VANCOUVER—The B.C. Wildfire Service says it is preparing for a potential increase in lightning strikes and shifting winds as cooler weather is forecast over the next few days.
Fire information officer Erika Berg says the shift in temperatures is forecast to start on Sunday evening, possibly also bringing pyrocumulonimbus clouds in the southern region that usually cause their own weather systems including an increase in lightning.
She says thunderstorms are most likely to be seen in northern British Columbia, including the Fort Nelson and Caribou fire centres, with a chance of increase in lightning strikes which can potentially cause more wildfires.
She says gusty, shifting winds are also forecast for large stretches of the province, noting they too may cause an increase in size and intensity of fires.

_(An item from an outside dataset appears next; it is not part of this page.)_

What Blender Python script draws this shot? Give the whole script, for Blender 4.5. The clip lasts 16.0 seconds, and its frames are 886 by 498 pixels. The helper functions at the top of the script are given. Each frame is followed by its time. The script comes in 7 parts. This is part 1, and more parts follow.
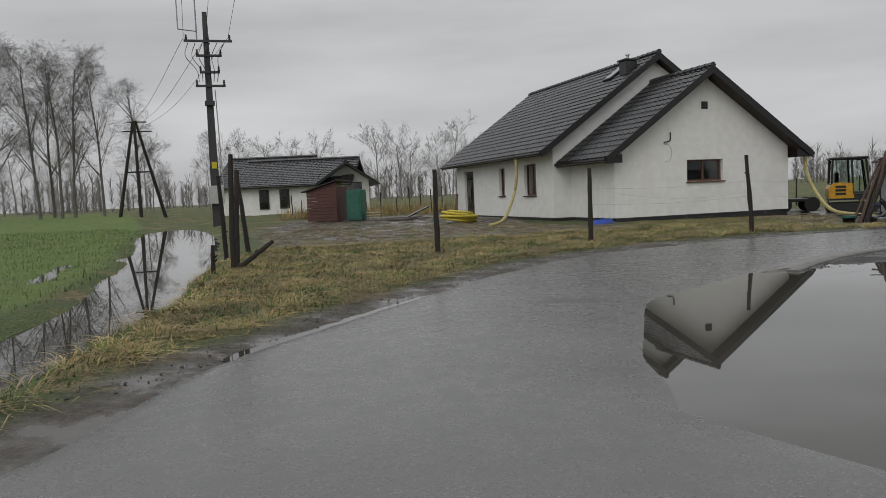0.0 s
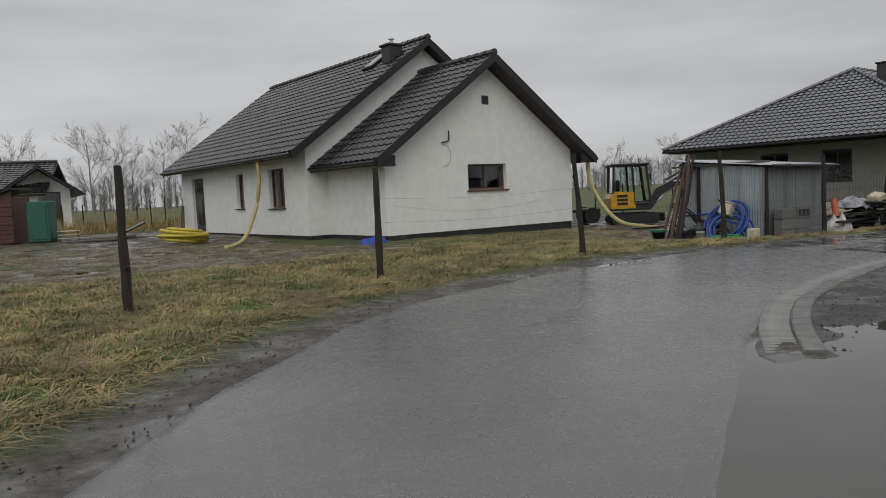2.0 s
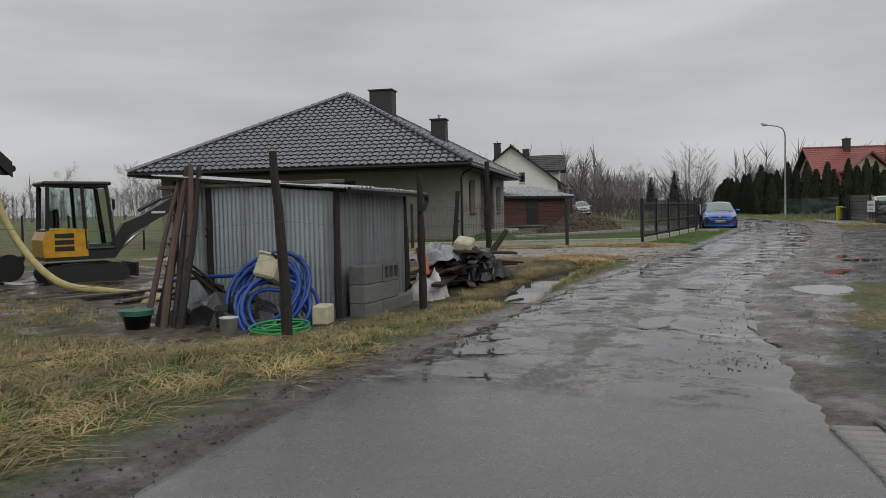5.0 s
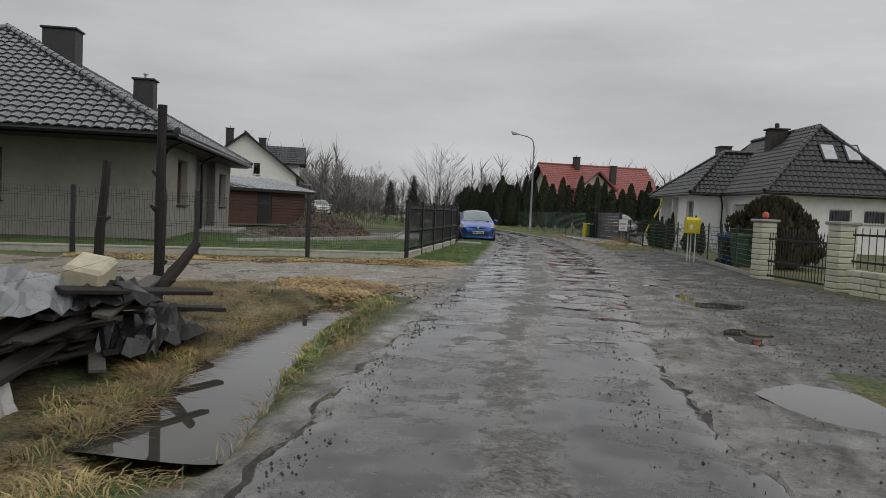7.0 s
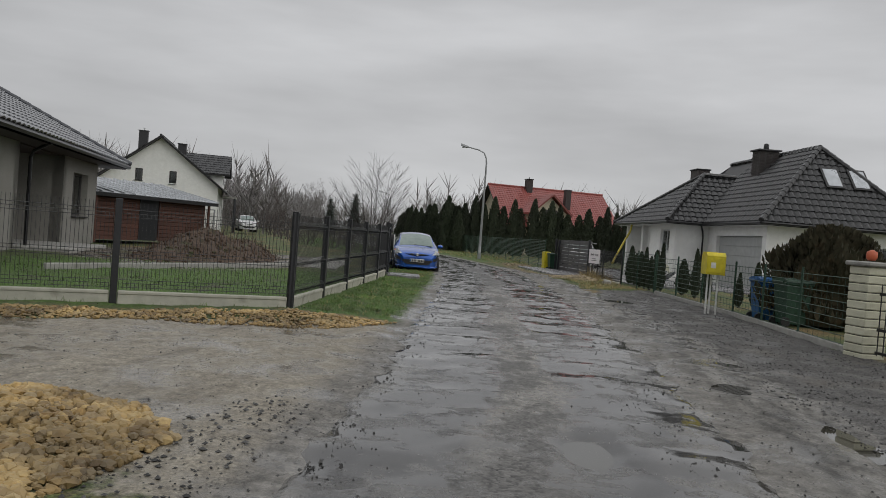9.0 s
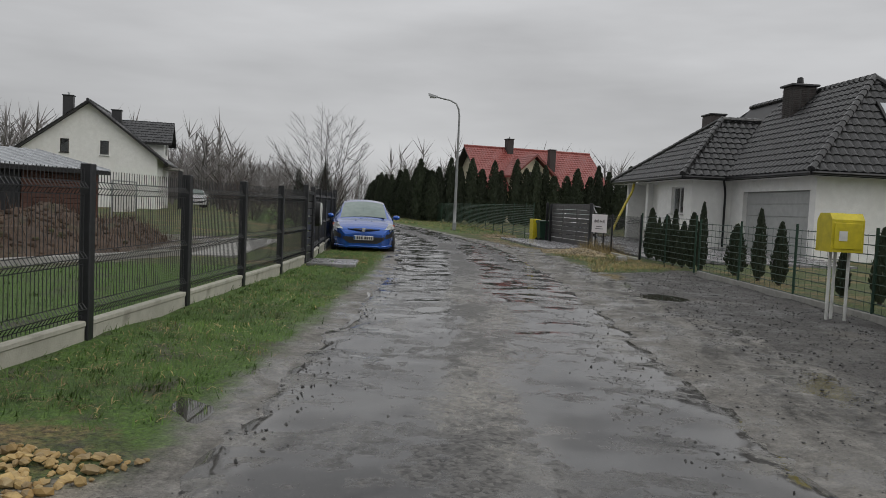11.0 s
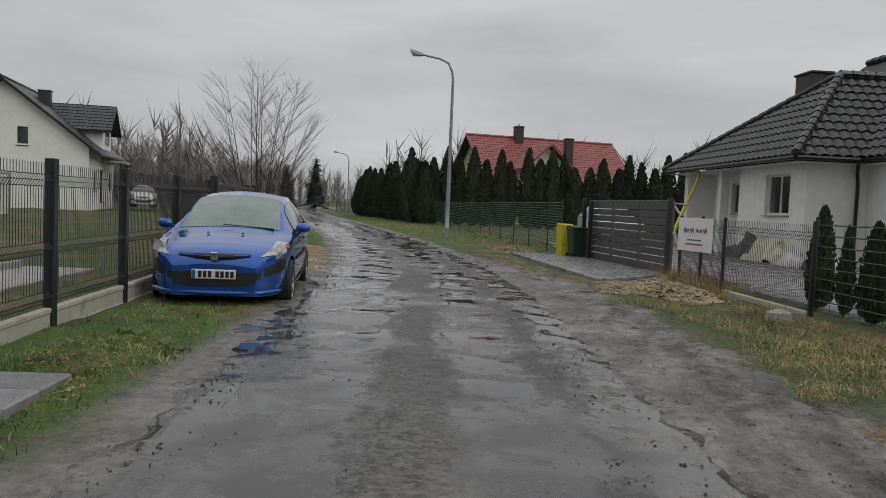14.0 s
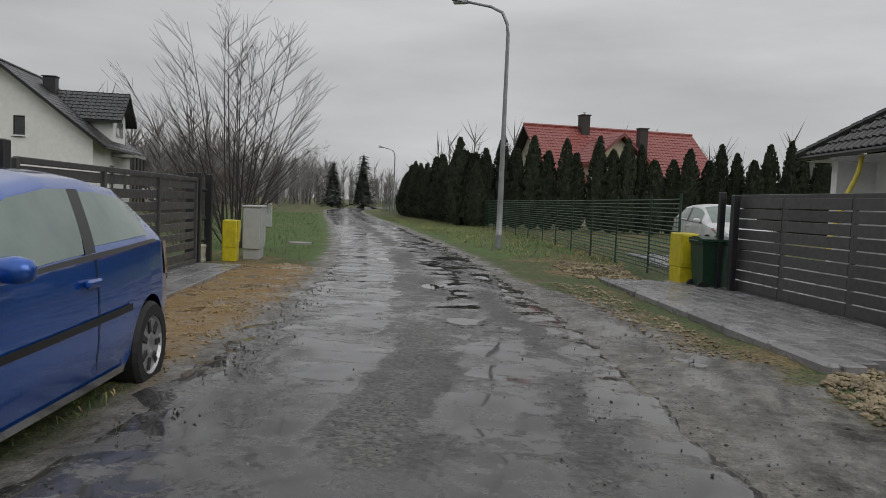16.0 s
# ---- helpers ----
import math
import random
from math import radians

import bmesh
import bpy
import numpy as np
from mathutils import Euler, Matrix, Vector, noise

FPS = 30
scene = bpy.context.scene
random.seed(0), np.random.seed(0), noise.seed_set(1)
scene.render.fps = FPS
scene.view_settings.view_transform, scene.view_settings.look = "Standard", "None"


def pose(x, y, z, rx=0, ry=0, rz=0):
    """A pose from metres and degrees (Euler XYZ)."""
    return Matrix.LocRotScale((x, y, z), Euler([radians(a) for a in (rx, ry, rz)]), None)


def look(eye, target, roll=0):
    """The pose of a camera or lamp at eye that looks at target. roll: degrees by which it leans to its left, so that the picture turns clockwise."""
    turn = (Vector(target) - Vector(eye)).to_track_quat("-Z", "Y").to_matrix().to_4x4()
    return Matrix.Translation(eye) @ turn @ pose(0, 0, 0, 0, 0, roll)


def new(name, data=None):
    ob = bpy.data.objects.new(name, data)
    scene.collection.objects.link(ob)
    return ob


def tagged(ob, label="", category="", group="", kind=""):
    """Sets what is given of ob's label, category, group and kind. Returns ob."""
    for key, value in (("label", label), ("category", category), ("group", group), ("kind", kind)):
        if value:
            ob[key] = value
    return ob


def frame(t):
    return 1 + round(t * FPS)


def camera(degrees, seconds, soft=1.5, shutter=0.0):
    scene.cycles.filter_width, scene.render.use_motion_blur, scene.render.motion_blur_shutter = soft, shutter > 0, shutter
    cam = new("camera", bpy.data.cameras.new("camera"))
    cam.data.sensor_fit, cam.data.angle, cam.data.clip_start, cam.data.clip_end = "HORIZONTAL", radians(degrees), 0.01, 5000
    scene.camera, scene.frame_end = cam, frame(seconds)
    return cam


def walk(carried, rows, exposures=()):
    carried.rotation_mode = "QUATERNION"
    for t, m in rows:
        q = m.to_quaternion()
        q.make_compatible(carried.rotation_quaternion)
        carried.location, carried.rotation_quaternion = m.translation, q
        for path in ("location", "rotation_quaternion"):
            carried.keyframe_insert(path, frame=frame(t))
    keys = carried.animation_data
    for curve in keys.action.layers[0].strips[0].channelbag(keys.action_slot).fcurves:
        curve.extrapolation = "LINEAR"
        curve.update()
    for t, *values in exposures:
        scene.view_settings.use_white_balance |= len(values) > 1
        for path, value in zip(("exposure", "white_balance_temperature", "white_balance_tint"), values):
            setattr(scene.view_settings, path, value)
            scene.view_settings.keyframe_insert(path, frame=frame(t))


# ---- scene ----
cam = camera(60.3, 16.0, soft=0.8)
PATH = [
    (0, (2.39, 1.111, 1.213), (2.32, 3.105, 1.07), -2.5),
    (0.5, (2.287, 2.51, 1.217), (2.348, 4.504, 1.072), -2.8),
    (1, (2.254, 3.962, 1.221), (2.47, 5.945, 1.071), -2.8),
    (1.5, (2.377, 5.491, 1.214), (2.77, 7.446, 1.065), -2.9),
    (2, (2.645, 7.015, 1.224), (3.237, 8.919, 1.079), -2.7),
    (2.5, (3.127, 8.51, 1.216), (3.925, 10.339, 1.082), -2.5),
    (3, (3.742, 10.051, 1.196), (4.745, 11.778, 1.084), -2.2),
    (3.5, (4.523, 11.474, 1.202), (5.714, 13.078, 1.106), -2.0),
    (4, (5.438, 12.759, 1.22), (6.801, 14.22, 1.128), -1.9),
    (4.5, (6.436, 13.954, 1.222), (7.958, 15.248, 1.126), -1.6),
    (5, (7.693, 15.104, 1.23), (9.354, 16.212, 1.125), -1.2),
    (7.5, (15.398, 18.348, 1.215), (17.353, 18.765, 1.137), 3.5),
    (8, (17.223, 18.688, 1.189), (19.181, 19.092, 1.14), 4.3),
    (8.5, (18.96, 18.965, 1.212), (20.921, 19.354, 1.173), 4.3),
    (9, (20.638, 19.166, 1.251), (22.608, 19.511, 1.217), 4.5),
    (9.5, (22.359, 19.34, 1.269), (24.336, 19.642, 1.216), 4.4),
    (12, (31.239, 19.996, 1.201), (33.212, 20.298, 1.069), 2.0),
    (12.5, (32.974, 20.142, 1.209), (34.948, 20.445, 1.087), 2.2),
    (13, (34.739, 20.302, 1.227), (36.713, 20.604, 1.111), 2.3),
    (13.5, (36.537, 20.46, 1.244), (38.51, 20.766, 1.128), 2.4),
    (14, (38.303, 20.64, 1.227), (40.275, 20.95, 1.113), 2.4),
    (14.5, (40.046, 20.815, 1.226), (42.013, 21.157, 1.116), 2.2),
    (15, (41.828, 21.039, 1.206), (43.791, 21.411, 1.096), 2.0),
    (15.5, (43.598, 21.307, 1.225), (45.552, 21.713, 1.105), 2.0),
    (16, (45.408, 21.621, 1.203), (47.352, 22.075, 1.083), 2.4),
]
walk(cam, [(t, look(eye, target, roll)) for t, eye, target, roll in PATH])

# ---- sky and light: an overcast winter noon in drizzle ----
SUN_UP, SUN_ROUND = radians(34), radians(200)
world = bpy.data.worlds.new("overcast_sky")
scene.world = world
world.use_nodes = True
wn, wl = world.node_tree.nodes, world.node_tree.links
wn.clear()


sky = wn.new("ShaderNodeTexSky")
sky.sky_type, sky.sun_disc, sky.sun_elevation, sky.sun_rotation = "NISHITA", False, SUN_UP, SUN_ROUND
coord = wn.new("ShaderNodeTexCoord")
sep = wn.new("ShaderNodeSeparateXYZ")
wl.new(coord.outputs["Generated"], sep.inputs[0])
ramp = wn.new("ShaderNodeValToRGB")
ramp.color_ramp.elements[0].position, ramp.color_ramp.elements[0].color = 0.0, (0.50, 0.505, 0.515, 1)
ramp.color_ramp.elements[1].position, ramp.color_ramp.elements[1].color = 1.0, (1.15, 1.16, 1.18, 1)
mid = ramp.color_ramp.elements.new(0.3)
mid.color = (0.60, 0.605, 0.62, 1)
wl.new(sep.outputs["Z"], ramp.inputs[0])
stretch = wn.new("ShaderNodeMapping")
stretch.inputs["Scale"].default_value = (1.2, 1.2, 6.0)
wl.new(coord.outputs["Generated"], stretch.inputs[0])
clouds = wn.new("ShaderNodeTexNoise")
clouds.inputs["Scale"].default_value, clouds.inputs["Detail"].default_value = 1.6, 5
clouds.inputs["Roughness"].default_value = 0.5
wl.new(stretch.outputs[0], clouds.inputs["Vector"])
span = wn.new("ShaderNodeMapRange")
span.inputs["From Min"].default_value, span.inputs["From Max"].default_value = 0.3, 0.72
span.inputs["To Min"].default_value, span.inputs["To Max"].default_value = 0.76, 1.2
wl.new(clouds.outputs["Fac"], span.inputs["Value"])
grey = wn.new("ShaderNodeMix")
grey.data_type, grey.blend_type = "RGBA", "MULTIPLY"
grey.inputs[0].default_value = 1
wl.new(ramp.outputs[0], grey.inputs[6])
wl.new(span.outputs[0], grey.inputs[7])
dull = wn.new("ShaderNodeHueSaturation")
dull.inputs["Saturation"].default_value, dull.inputs["Value"].default_value = 0.15, 0.1
wl.new(sky.outputs[0], dull.inputs["Color"])
both = wn.new("ShaderNodeMix")
both.data_type, both.blend_type = "RGBA", "MIX"
both.inputs[0].default_value = 0.12
wl.new(grey.outputs[2], both.inputs[6])
wl.new(dull.outputs[0], both.inputs[7])
back = wn.new("ShaderNodeBackground")
back.inputs["Strength"].default_value = 0.95
wl.new(both.outputs[2], back.inputs[0])
wout = wn.new("ShaderNodeOutputWorld")
wl.new(back.outputs[0], wout.inputs[0])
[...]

Berg says the service has been conducting prescribed burns on some of the larger blazes such as the White Rock Lake, Tremont Creek and Flat Lake wildfires to prepare for a potential increase in lightning strikes.
B.C. currently has more than 270 active wildfires and more than 6,700 square kilometres of area scorched by blazes.
Heat warnings are in effect for several parts of southern B.C. including East Vancouver and Southern Gulf Islands, Fraser Valley, North Thompson and Whistler where the mercury is forecast to touch the mid-to-high 30s.